Before beginning the exam, your vet asks about your pet’s lifestyle, diet, behavior, and level of physical activity. Vets are also interested in what kind of parasite prevention products owners use on their pets, such as collars, dips, and chewables. During a dog or cat exam, veterinarians evaluate the following physical and mental points:

  • How the animal walks and stands (abnormal stance or gait could indicate joint or muscle problems).
  • How alert the pet is to audible and visual stimuli.
  • Overall condition of the animal’s body. Is the pet’s weight and fat distribution appropriate for size and age?
  • Coat condition – vets look for signs of hair loss, excessive dryness, dandruff, and coat roughness.

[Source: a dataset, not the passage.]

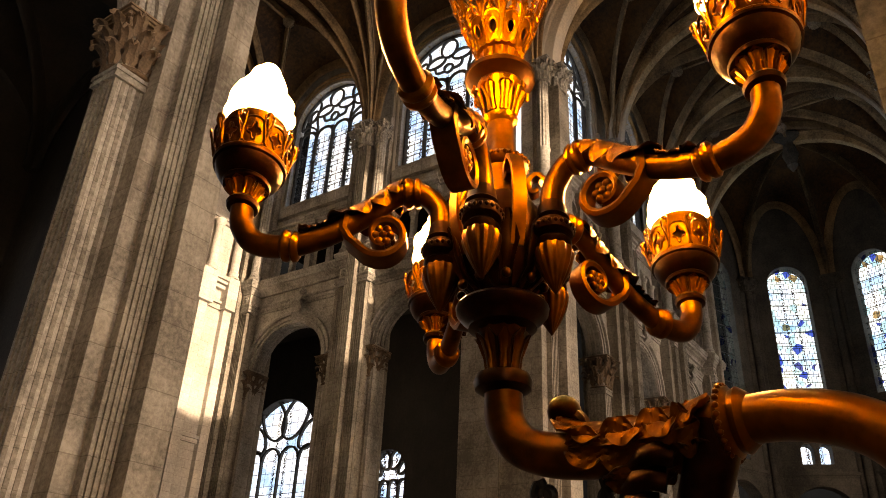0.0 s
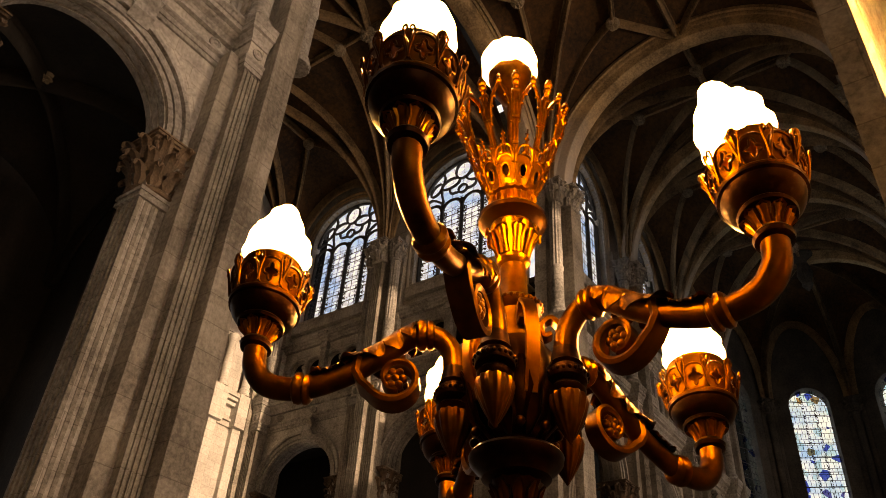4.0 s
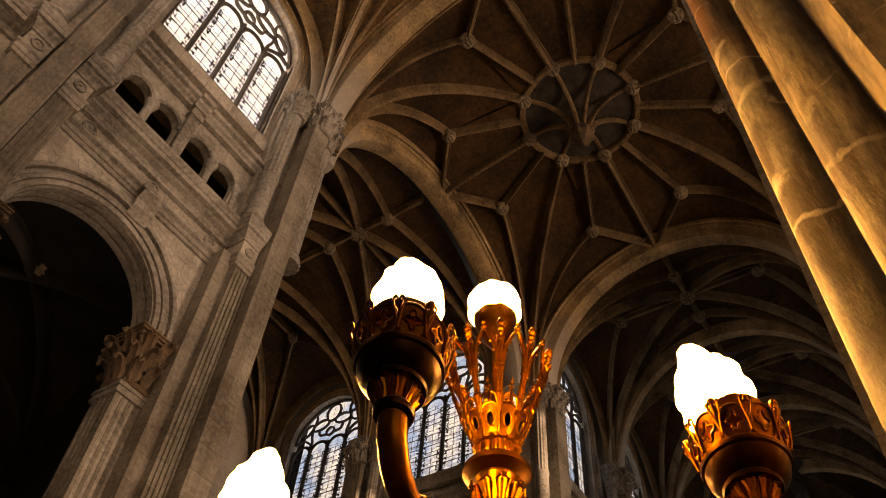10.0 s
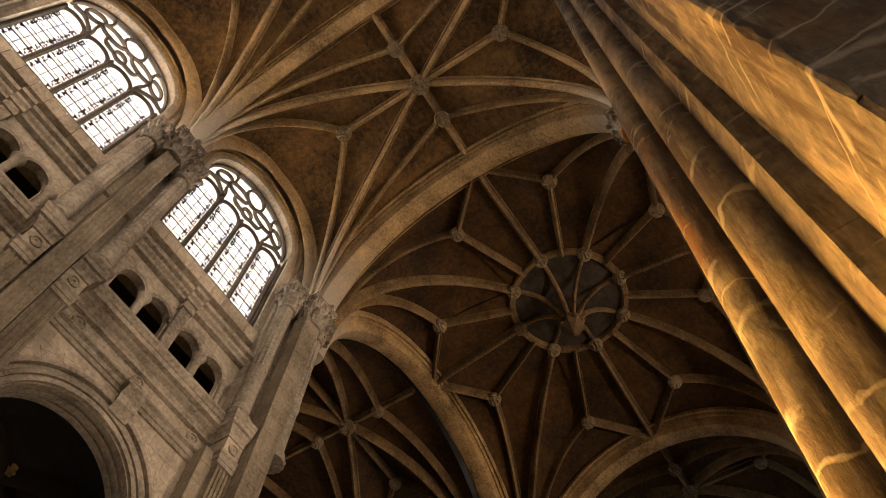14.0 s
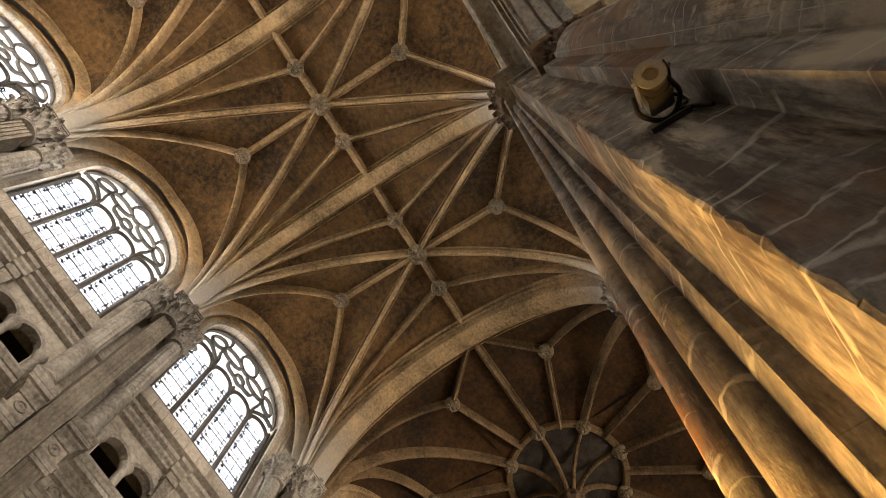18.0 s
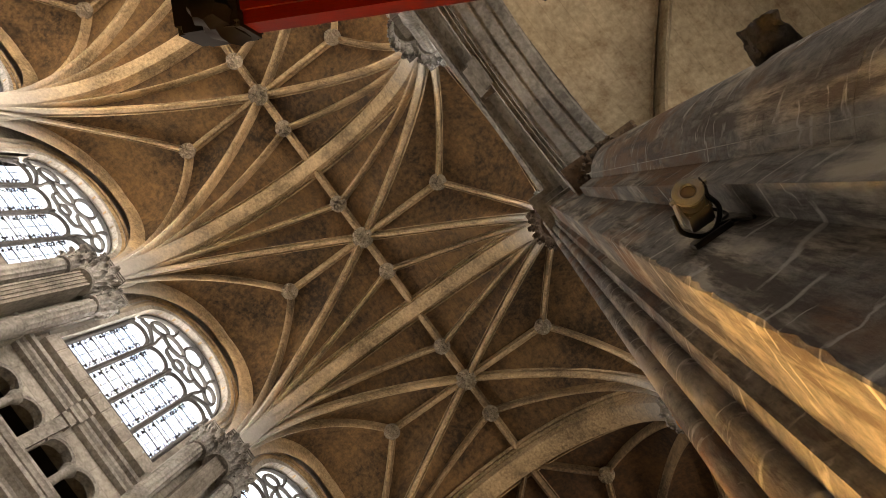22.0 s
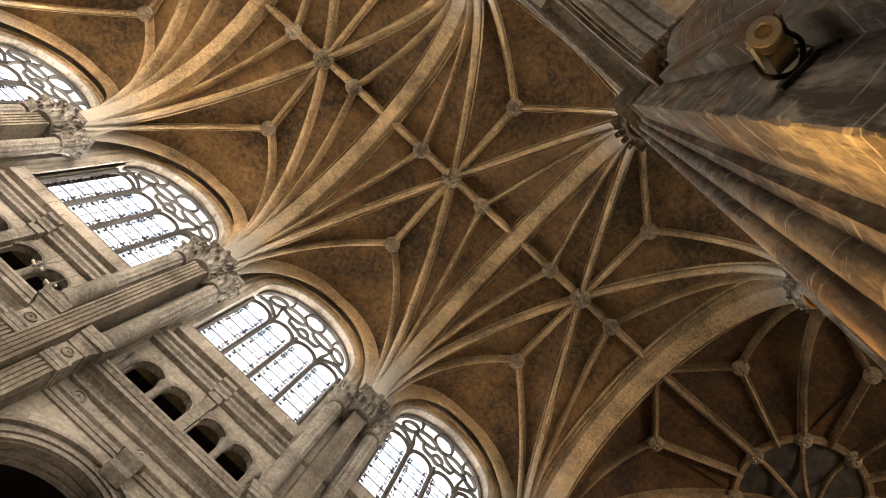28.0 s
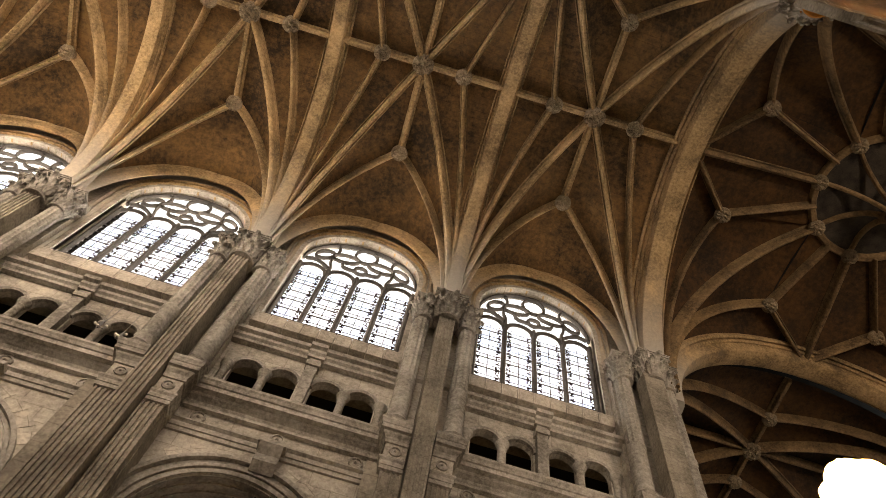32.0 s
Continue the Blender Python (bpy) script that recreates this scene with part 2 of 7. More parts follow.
def plain(name, colour, rough=0.6, metallic=0.0, gloss=0.5):
    m, n, l, b = material(name)
    no = n.new("ShaderNodeTexNoise"); no.inputs["Scale"].default_value = 18.0; no.inputs["Detail"].default_value = 5
    hs = n.new("ShaderNodeHueSaturation"); hs.inputs["Color"].default_value = (*colour, 1)
    mr = n.new("ShaderNodeMapRange"); mr.inputs[3].default_value, mr.inputs[4].default_value = 0.7, 1.3
    l.new(no.outputs[0], mr.inputs[0]); l.new(mr.outputs[0], hs.inputs["Value"]); l.new(hs.outputs[0], b.inputs["Base Color"])
    b.inputs["Roughness"].default_value, b.inputs["Metallic"].default_value = rough, metallic
    b.inputs["Specular IOR Level"].default_value = gloss
    return m


def leaded(name, tint, stained=0.0, cell=0.16, lead=0.012, pale=(0.9, 0.95, 1.0), border=True):
    """Leaded glass: clear quarries between dark leads, with painted borders or coloured pieces."""
    m, n, l, b = material(name)
    n.remove(b)
    tc = n.new("ShaderNodeTexCoord")
    sep = n.new("ShaderNodeSeparateXYZ"); com = n.new("ShaderNodeCombineXYZ")
    l.new(tc.outputs["Object"], sep.inputs[0]); l.new(sep.outputs[0], com.inputs[0]); l.new(sep.outputs[2], com.inputs[1])
    br = n.new("ShaderNodeTexBrick"); br.inputs["Scale"].default_value = 1.0
    br.inputs["Brick Width"].default_value, br.inputs["Row Height"].default_value = cell, cell * 1.35
    br.inputs["Mortar Size"].default_value = lead; br.offset = 0.5 if stained else 0.0
    l.new(com.outputs[0], br.inputs["Vector"])
    vo = n.new("ShaderNodeTexVoronoi"); vo.inputs["Scale"].default_value = 2.1 if stained else 5.0
    l.new(com.outputs[0], vo.inputs["Vector"])
    cr = n.new("ShaderNodeValToRGB"); cr.color_ramp.interpolation = "CONSTANT"
    sepc = n.new("ShaderNodeSeparateColor"); l.new(vo.outputs["Color"], sepc.inputs[0]); l.new(sepc.outputs[0], cr.inputs[0])
    e = cr.color_ramp.elements
    if stained:
        cols = [(0.0, (0.03, 0.08, 0.42)), (0.10, pale), (0.55, (0.50, 0.74, 0.80)), (0.72, (0.78, 0.88, 0.88)), (0.95, (0.10, 0.10, 0.30)), (0.98, (0.35, 0.22, 0.10))]
    else:
        cols = [(0.0, tuple(c * 0.86 for c in pale)), (0.3, pale), (0.8, tuple(c * 0.93 for c in pale))]
    e[0].position, e[0].color = cols[0][0], (*cols[0][1], 1)
    e[1].position, e[1].color = cols[1][0], (*cols[1][1], 1)
    for p, c in cols[2:]:
        k = e.new(p); k.color = (*c, 1)
    tr = n.new("ShaderNodeBsdfTransparent")
    tm = n.new("ShaderNodeMixRGB"); tm.blend_type = "MULTIPLY"; tm.inputs[0].default_value = 1.0; tm.inputs[2].default_value = (*tint, 1)
    l.new(cr.outputs[0], tm.inputs[1])
    # painted border strips along both sides of a light
    ab = n.new("ShaderNodeMath"); ab.operation = "ABSOLUTE"; l.new(sep.outputs[0], ab.inputs[0])
    g1 = n.new("ShaderNodeMath"); g1.operation = "GREATER_THAN"; g1.inputs[1].default_value = 0.30; l.new(ab.outputs[0], g1.inputs[0])
    g2 = n.new("ShaderNodeMath"); g2.operation = "LESS_THAN"; g2.inputs[1].default_value = 0.46; l.new(ab.outputs[0], g2.inputs[0])
    pv = n.new("ShaderNodeTexVoronoi"); pv.inputs["Scale"].default_value = 12.0; l.new(com.outputs[0], pv.inputs["Vector"])
    pt = n.new("ShaderNodeMath"); pt.operation = "LESS_THAN"; pt.inputs[1].default_value = 0.52; l.new(pv.outputs["Distance"], pt.inputs[0])
    q1 = n.new("ShaderNodeMath"); q1.operation = "MULTIPLY"; l.new(g1.outputs[0], q1.inputs[0]); l.new(g2.outputs[0], q1.inputs[1])
    q2 = n.new("ShaderNodeMath"); q2.operation = "MULTIPLY"; l.new(q1.outputs[0], q2.inputs[0]); l.new(pt.outputs[0], q2.inputs[1])
    bm_ = n.new("ShaderNodeMixRGB"); bm_.inputs[2].default_value = (0.03, 0.035, 0.05, 1)
    if border:
        l.new(q2.outputs[0], bm_.inputs[0])
    else:
        bm_.inputs[0].default_value = 0.0
    l.new(tm.outputs[0], bm_.inputs[1]); l.new(bm_.outputs[0], tr.inputs[0])
    df = n.new("ShaderNodeBsdfDiffuse"); df.inputs[0].default_value = (0.03, 0.03, 0.03, 1)
    gl = n.new("ShaderNodeBsdfGlossy"); gl.inputs["Roughness"].default_value = 0.15
    m1 = n.new("ShaderNodeMixShader"); m1.inputs[0].default_value = 0.05
    l.new(tr.outputs[0], m1.inputs[1]); l.new(gl.outputs[0], m1.inputs[2])
    m2 = n.new("ShaderNodeMixShader"); l.new(br.outputs["Fac"], m2.inputs[0]); l.new(m1.outputs[0], m2.inputs[1]); l.new(df.outputs[0], m2.inputs[2])
    l.new(m2.outputs[0], n["Material Output"].inputs[0])
    return m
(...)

  • Skin condition, checking for lumps, inflamed patches, oiliness, areas of abnormal skin, or thickening.
  • Eye health – evidence of discharge, excessive tearing, eyelid bumps, or cloudiness. Ear health – redness, inflammation, discharge, or thickened skin.
  • Oral health – tartar/plaque buildup at the gum line; broken, decayed, or missing teeth; mouth ulcers.
  • Vets also listen to a pet’s heart and lungs for signs of abnormalities such as arrhythmia, heart murmurs, and difficulty breathing.
  • Palpation of your pet’s abdomen can reveal indications of possible kidney, spleen, bladder, and liver disorders, especially if this type of handling causes discomfort to the animal.
Laboratory tests as part of pet exams

The vet may ask you to bring in a sample of the pet’s feces to check for roundworm or tapeworm infestation. Dogs and cats can have these parasites but present only mild symptoms like occasional diarrhea or vomiting. Heartworm testing may be recommended if the vet considers your pet at risk for heartworm infection. Depending on the results of your pet’s examination, the doctor might order blood tests to determine if a suspected infection or disease exists. Veterinary blood tests detect diabetes, thyroid disease, autoimmune disorders, and other chronic diseases affecting dogs and cats.